Wednesday, September 16, 2020

consumer disillusionment with D isn't evidence that deception injured P

3B Medical, Inc. v. SoClean, Inc., No. 19 Civ. 3545 (KPF), 2020 WL 5440440 (S.D.N.Y. Sept. 8, 2020)

3B makes devices that automatically sanitize continuous positive airway pressure (“CPAP”) machines using UV-C light. It sued SoClean, which makes similar devices but use ozone as a sanitizing agent, for violating the Lanahm Act, but failed to sufficiently plead injury. SoClean has 90% of the market for CPAP machine cleaners, while 3B holds only 5%; the other 3 competitors also use ozone. The devices are sold as an alternative to handwashing CPAP equipment.

The complaint alleges that ozone is a toxic gas that can have a variety of serious health consequences to humans when inhaled, and that defendant’s devices produce ozone at concentrations well above the limits allowed by the FDA. Defendant’s marketing materials allegedly obscure SoClean’s use of ozone as a sanitizing agent and mislead consumers about the health risks:

• statements that its devices use “activated oxygen,” instead of ozone;

• statements that its devices do not use “chemicals” or “harsh chemicals”;

• the terms “safe” and “healthy”;

• statements that its devices use the same sanitizing process as that used in hospitals;

• statements that the charcoal filter cartridges that accompany its devices are able to convert “activated oxygen” into “regular oxygen”; and

• statements that its devices are closed-loop systems, out of which no “activated oxygen” escapes.

Consumers have allegedly reported adverse experiences with SoClean’s devices due to the devices’ use of ozone, and chose 3B’s product specifically because it does not use ozone. 3B alleged that more consumers would learn of, and purchase, its products if not for SoClean’s false advertising.

Under Lexmark, “a plaintiff in a false-advertising case must demonstrate injury by way of lost sales or damage to business reputation.” Injury can be presumed from false comparative statements. But where the allegedly misleading advertisement “tout[s] the benefits of the products advertised but ma[kes] no direct reference to any competitor’s products[,] ... some indication of actual injury and causation” is necessary “to ensure that a plaintiff’s injury [is] not speculative.” This is because “injury in such cases accrues equally to all competitors; none is more likely to suffer from the offending broadcasts than any other.”

Although a plaintiff doesn’t need to name specific lost customers, “some indication of actual injury” is needed to survive a motion to dismiss. The allegations of injury here were merely conclusory and speculative. The only specific statements from customers recommended the 3B product because it doesn’t use ozone, which doesn’t show injury to 3B. E.g., “I owned a So Clean cleaner and because of the ozone I developed a rash around my nose and chin that would itch. I contacted So Clean and they told me to use wipes and I did but the problem persisted. I also read that the ozone itself was very bad for respiratory conditions such as COPD of which I have. Do the research. I would no[t] recommend the So Clean device for these reasons. I decided to try [3B’s] Lumin. No Ozone.”  [Compare the hypothetical: “I bought the SoClean product because they promised me it was safe and sealed so that no ozone would reach me. I’m so bummed!”]  “At most, the statements could be said to support § 1125(a)’s causation requirement, but that requirement is distinct from the need to show actual injury.”

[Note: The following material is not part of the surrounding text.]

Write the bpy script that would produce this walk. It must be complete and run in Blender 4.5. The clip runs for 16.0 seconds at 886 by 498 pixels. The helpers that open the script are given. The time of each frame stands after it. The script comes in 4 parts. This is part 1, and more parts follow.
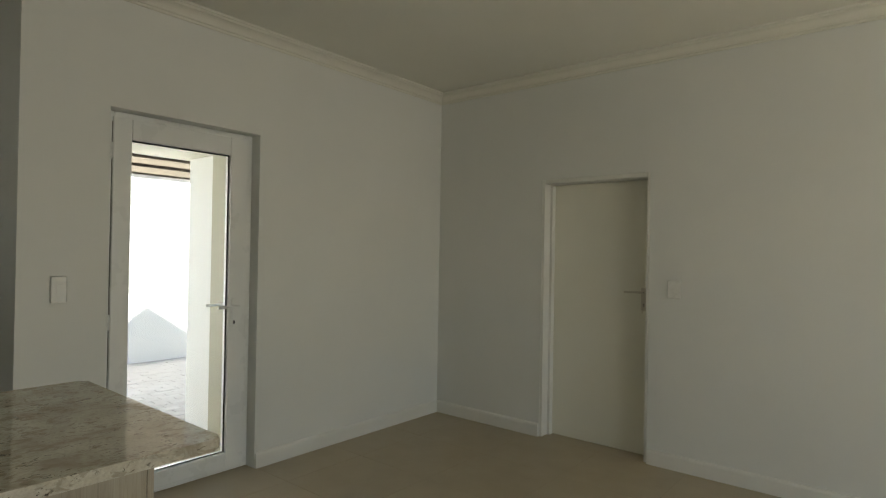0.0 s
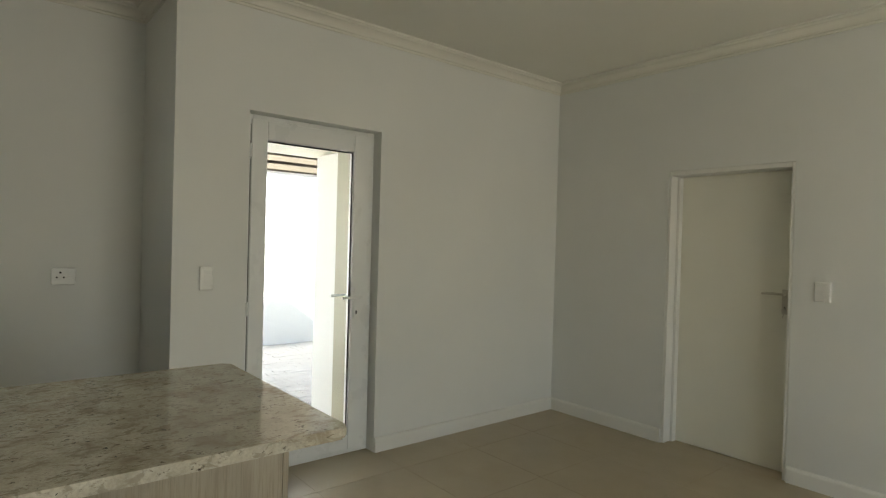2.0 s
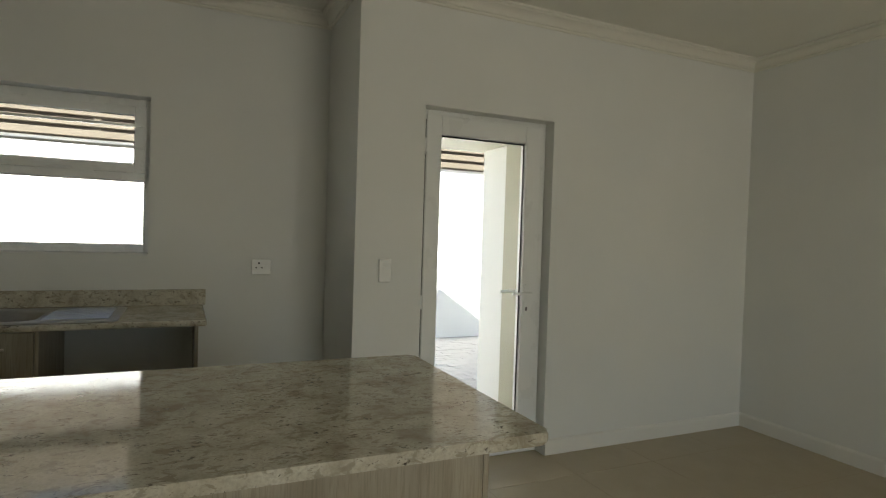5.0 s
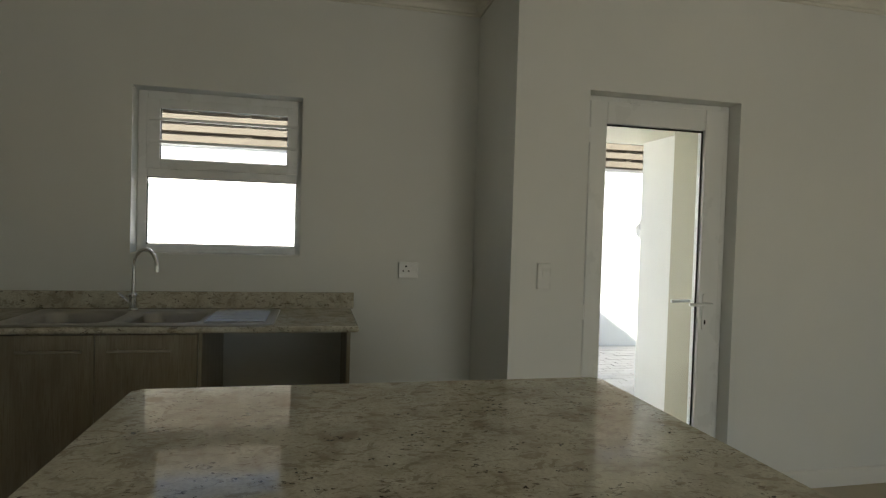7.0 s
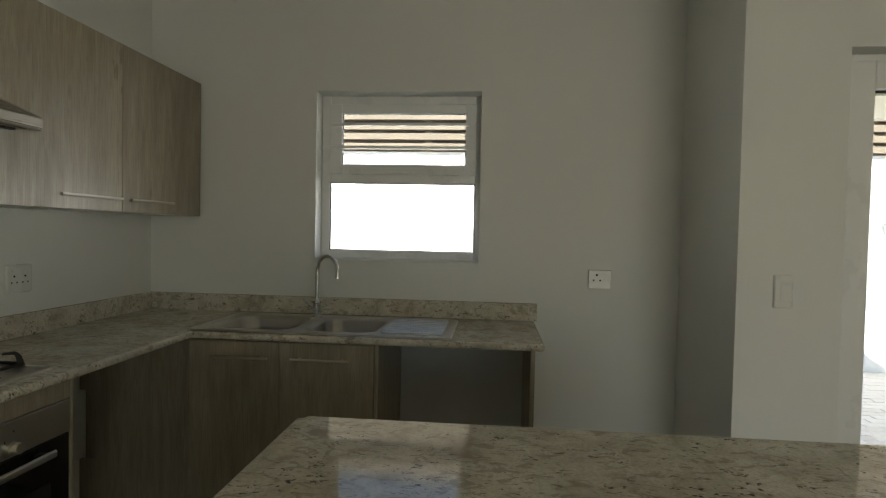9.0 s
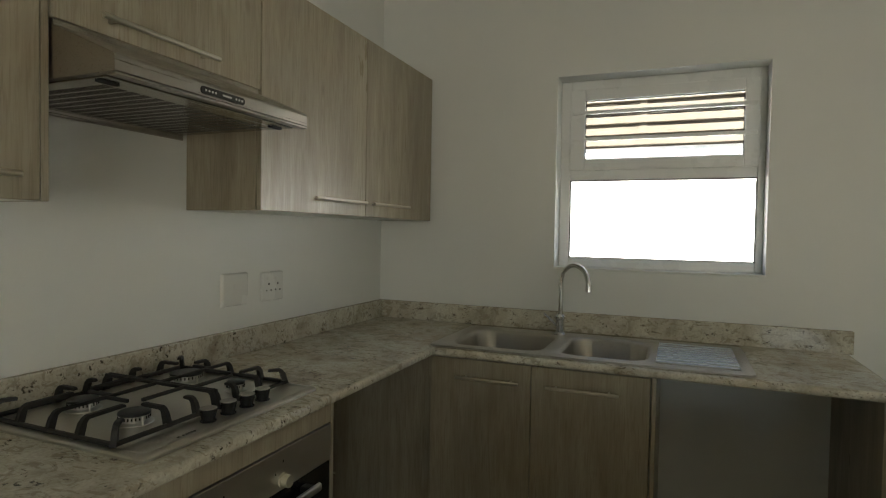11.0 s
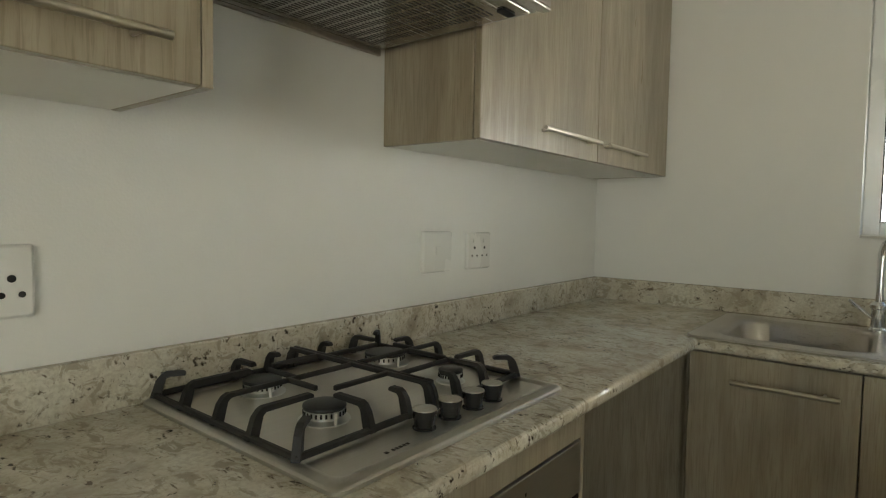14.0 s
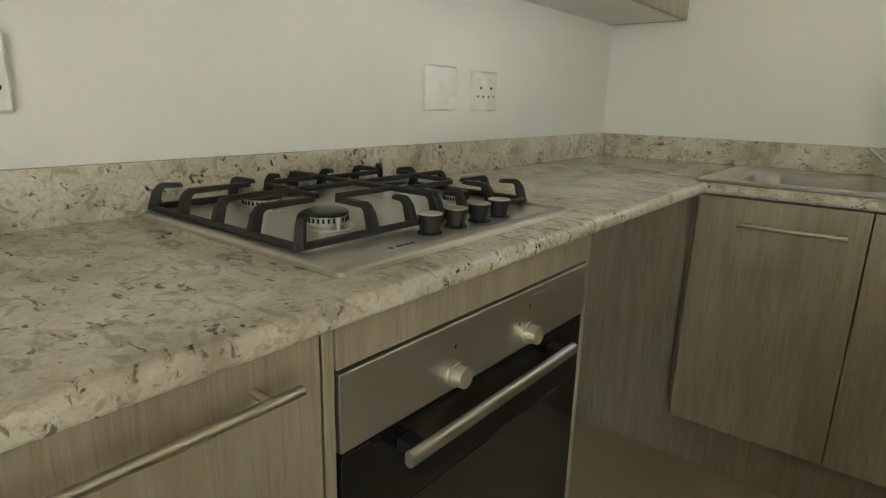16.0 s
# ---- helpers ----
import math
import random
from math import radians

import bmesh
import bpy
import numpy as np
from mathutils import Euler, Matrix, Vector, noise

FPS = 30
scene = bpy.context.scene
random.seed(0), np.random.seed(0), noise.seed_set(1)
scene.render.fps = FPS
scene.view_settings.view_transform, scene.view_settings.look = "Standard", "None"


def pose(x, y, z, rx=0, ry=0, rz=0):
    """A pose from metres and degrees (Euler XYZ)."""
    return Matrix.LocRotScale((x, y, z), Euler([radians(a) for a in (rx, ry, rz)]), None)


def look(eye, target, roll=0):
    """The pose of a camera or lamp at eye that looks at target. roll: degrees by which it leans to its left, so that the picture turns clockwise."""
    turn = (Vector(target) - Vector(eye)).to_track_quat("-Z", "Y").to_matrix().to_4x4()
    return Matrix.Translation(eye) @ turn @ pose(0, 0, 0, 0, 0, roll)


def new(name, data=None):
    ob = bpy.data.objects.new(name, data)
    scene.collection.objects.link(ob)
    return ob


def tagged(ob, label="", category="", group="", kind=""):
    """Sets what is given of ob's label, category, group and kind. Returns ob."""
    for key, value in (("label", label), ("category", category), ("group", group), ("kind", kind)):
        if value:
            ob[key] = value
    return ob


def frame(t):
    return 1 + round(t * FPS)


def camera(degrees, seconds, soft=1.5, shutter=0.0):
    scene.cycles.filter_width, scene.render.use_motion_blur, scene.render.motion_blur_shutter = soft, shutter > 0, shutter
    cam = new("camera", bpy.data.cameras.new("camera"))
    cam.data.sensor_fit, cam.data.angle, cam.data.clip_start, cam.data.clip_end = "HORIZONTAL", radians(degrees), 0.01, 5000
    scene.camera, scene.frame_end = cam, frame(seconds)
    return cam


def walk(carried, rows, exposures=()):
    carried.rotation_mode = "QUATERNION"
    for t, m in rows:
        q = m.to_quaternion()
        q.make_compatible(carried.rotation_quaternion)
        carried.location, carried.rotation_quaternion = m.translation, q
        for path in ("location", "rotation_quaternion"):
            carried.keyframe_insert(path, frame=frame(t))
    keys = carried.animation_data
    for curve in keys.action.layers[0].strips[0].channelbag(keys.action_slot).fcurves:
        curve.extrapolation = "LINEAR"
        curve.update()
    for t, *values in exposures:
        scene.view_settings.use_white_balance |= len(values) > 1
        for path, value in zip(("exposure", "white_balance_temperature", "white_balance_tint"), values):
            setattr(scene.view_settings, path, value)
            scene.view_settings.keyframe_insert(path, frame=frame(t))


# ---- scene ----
cam = camera(75.6, 16.0, soft=1.2)
PATH = [
    (0, (-0.335, -0.171, 1.405), (-1.607, 1.372, 1.419), 1.0),
    (0.5, (-0.339, -0.169, 1.437), (-1.689, 1.306, 1.429), 1.3),
    (1, (-0.356, -0.172, 1.429), (-1.777, 1.236, 1.417), 1.3),
    (1.5, (-0.337, -0.15, 1.414), (-1.835, 1.176, 1.401), 1.5),
    (2, (-0.368, -0.175, 1.424), (-1.915, 1.092, 1.4), 1.6),
    (2.5, (-0.401, -0.179, 1.419), (-1.994, 1.03, 1.391), 1.6),
    (3, (-0.411, -0.182, 1.418), (-2.054, 0.958, 1.384), 1.7),
    (3.5, (-0.428, -0.199, 1.416), (-2.116, 0.873, 1.377), 1.8),
    (6, (-0.683, -0.253, 1.39), (-2.582, 0.372, 1.336), 1.8),
    (6.5, (-0.784, -0.283, 1.388), (-2.714, 0.238, 1.332), 1.8),
    (7, (-0.887, -0.32, 1.387), (-2.84, 0.11, 1.336), 1.7),
    (7.5, (-0.949, -0.334, 1.398), (-2.919, 0.008, 1.341), 1.7),
    (8, (-1.057, -0.348, 1.396), (-3.044, -0.128, 1.339), 1.5),
    (8.5, (-1.164, -0.327, 1.4), (-3.164, -0.317, 1.342), 1.3),
    (9, (-1.234, -0.337, 1.397), (-3.225, -0.515, 1.338), 1.2),
    (9.5, (-1.304, -0.389, 1.399), (-3.267, -0.765, 1.337), 1.0),
    (10, (-1.395, -0.509, 1.406), (-3.317, -1.055, 1.341), 1.0),
    (11.25, (-1.583, -0.83, 1.394), (-3.405, -1.648, 1.339), 0.95),
    (12.5, (-1.783, -1.089, 1.374), (-3.435, -2.214, 1.318), 0.9),
    (13, (-1.835, -1.163, 1.352), (-3.44, -2.355, 1.29), 1.1),
    (13.5, (-1.875, -1.197, 1.313), (-3.451, -2.427, 1.248), 1.1),
    (14, (-1.896, -1.208, 1.273), (-3.454, -2.457, 1.166), 1.0),
    (14.5, (-1.911, -1.217, 1.235), (-3.459, -2.468, 1.042), 1.1),
    (15, (-1.921, -1.223, 1.196), (-3.457, -2.468, 0.895), 1.2),
    (15.5, (-1.922, -1.229, 1.163), (-3.446, -2.456, 0.753), 1.2),
    (16, (-1.914, -1.228, 1.14), (-3.427, -2.437, 0.64), 1.4),
]
walk(cam, [(t, look(eye, target, roll)) for t, eye, target, roll in PATH],
     exposures=[(0.0, 2.26), (1.5, 2.48), (3.5, 2.6), (6.0, 2.06), (7.0, 2.06), (8.5, 2.2), (10.0, 2.62), (12.5, 2.95), (13.5, 3.3), (14.5, 3.68), (16.0, 4.0)])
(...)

What about a presumption of injury from the fact that 3B was the only non-ozone product in the market? That wasn’t enough without implicit reference to 3B’s products, and the market wasn’t a two-player market, including other ozone users and handwashers. The Second Circuit has suggested, without deciding, that the presumption might be applicable where the parties “are direct competitors in a sparsely populated market,” but the court wasn’t going to extend that here, where SoClean was the original market creator, and thus wasn’t inherently diverting consumers from the plaintiff’s preestablished market, and where there were alternatives. Given the other market players, there was no reason to presume that the alleged misrepresentations were “targeted at diverting consumers away from the Lumin or its associated devices. Indeed, to allow the presumption in this context would incentivize any upstart competitor in a market to claim, without proof, that a dominant player’s long-time marketing statements are causing injury.”

NY state claims failed for the same reason.